Instead of speeding up the process to check X < Y , let's reduce the potential number of such checks.

At the moment you are ordering all sets S and testing for each X if you find a bigger Y with X < Y, and then you go on with the next X'.

This means a worst case of n(n-1)/2 tests for n sets (no inclusions found)

And at some point you start checking all sets bigger Y to find a Z with Y < Z.

BUT

X < Y < Z   =>   X < Z

So instead of stopping after finding Y record all X* := { S | X < S } and push X into Y° := { S | S < Y }.

Once you reach Y you'll only have to check Y against the sets S in the intersection of all X* for X in Y°.

The worst case of this approach is the same, but I'm sure it'll be faster on average.²

Such algorithms can certainly be found in literature, but I don't have the time to check now. ³

HTH

²) I suppose this approach is more efficient if you stop growing a X* after it reached a certain size - like n/2 or so - and take X out of consideration.

³) probably looking for keyword "posets" = partially ordered sets

update

On second thought, restricting to calculate X* only for those X ( atoms ) which don't have a lower neighbor, i.e. there is no X' < X  <=>   X° is empty so far , should be good enough.

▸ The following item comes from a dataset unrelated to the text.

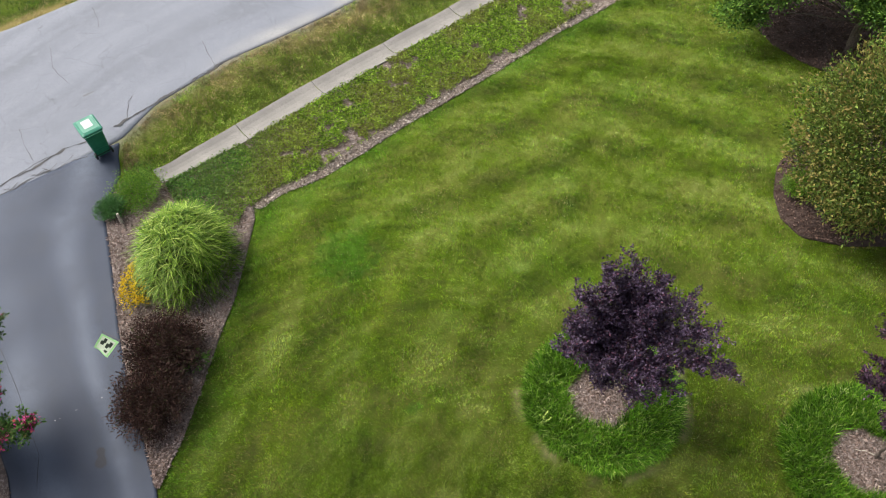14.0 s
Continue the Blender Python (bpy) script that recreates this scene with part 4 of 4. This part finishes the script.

Then - visually speaking - those X with an X* form "axes" of the poset and the Y° are the "coordinates" of Y - like when embedded in a n* dimensional cube.

I'll implement this after YAPC, feel free to do earlier...

update

In hindsight for this particular task it might be more efficient to apply this to the dual poset. That is starting with the biggest sets and on the fly calculating the coatoms Y, which have no superset. For any S with S < X there must be a coatom with S < X <= Y.